2006-03-07 Critical Mass Gets Dangerous – WCBS

One Woman Claims She Was Thrown from her Bike by the NYPD

WCBS
Lou Young
Mar 7, 2006

(CBS) NEW YORK The young woman showed CBS 2 her fading bruises. She said she received the injuries when she was knocked from her bicycle by an NYPD Assistant Chief during the controversial monthly Manhattan bike outing known as Critical Mass.

27- year-old Adrienne Wheeler said she was acting as a legal observer for the National Lawyers Guild during the January ride.

In Times Square she said, “I was grabbed from behind by my chain (which was tied around her waist) and pushed forward onto the ground then pulled back up.”

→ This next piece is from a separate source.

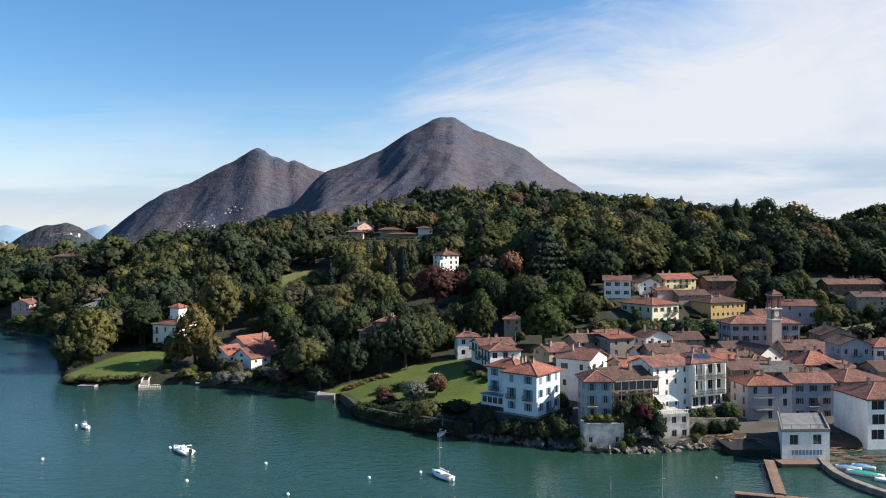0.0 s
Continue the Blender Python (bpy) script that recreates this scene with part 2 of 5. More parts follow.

A tape shot by one of the other observers shows part of the action. Adrienne and another man are seen riding slowly onto West 49th Street from Broadway when they pass a bald man holding what appears to be a Styrofoam coffee cup. They’d apparently come a short distance up the wrong way on Broadway into the crosswalk, then East on the street toward 7th Avenue.

The camera pans past them and a crash is heard. When the camera pans back there is Adrienne on the ground on top of her bike. The bald man is standing over he,r holding on to the chain that is wrapped around her waist.

The man is Assistant Chief Bruce Smolka, the commander of Manhattan Patrol Borough South, but Adrienne insists she didn’t realize he was a member of the force until after she was on the ground.

“I had no idea who this person was that was behind me grabbing and if anyone had asked me to stop then, yes, I would’ve stopped,” she said.

The January ride was the first since a judge had refused the city’s application for a court injunction against the Critical Mass bike ride. The event takes place the final Friday of every month, kicking off in Union Square and filing out into the city on a random route that police say snarls traffic.

The police had tried to curtail the event with mass arrests for disorderly conduct and parading without a permit, but the judge ruled the city needs to stick to individual traffic citations.

A traffic ticket is exactly what Adrienne got, but only, she says, after very physically being knocked to the ground. She’s filed a complain with the city’s Civilian Complaint Review Board with the support of the National Lawyer’s Guild. Guild Executive Board member Bruce Bentley says it’s another example of the city’s double standard when it come to dealing with cyclists.

“I’m not aware of drivers in cars being pulled from their cars and being thrown to the ground as part of being given a ticket,” he said.

The police department says it will have no comment while the CCRB complaint is pending.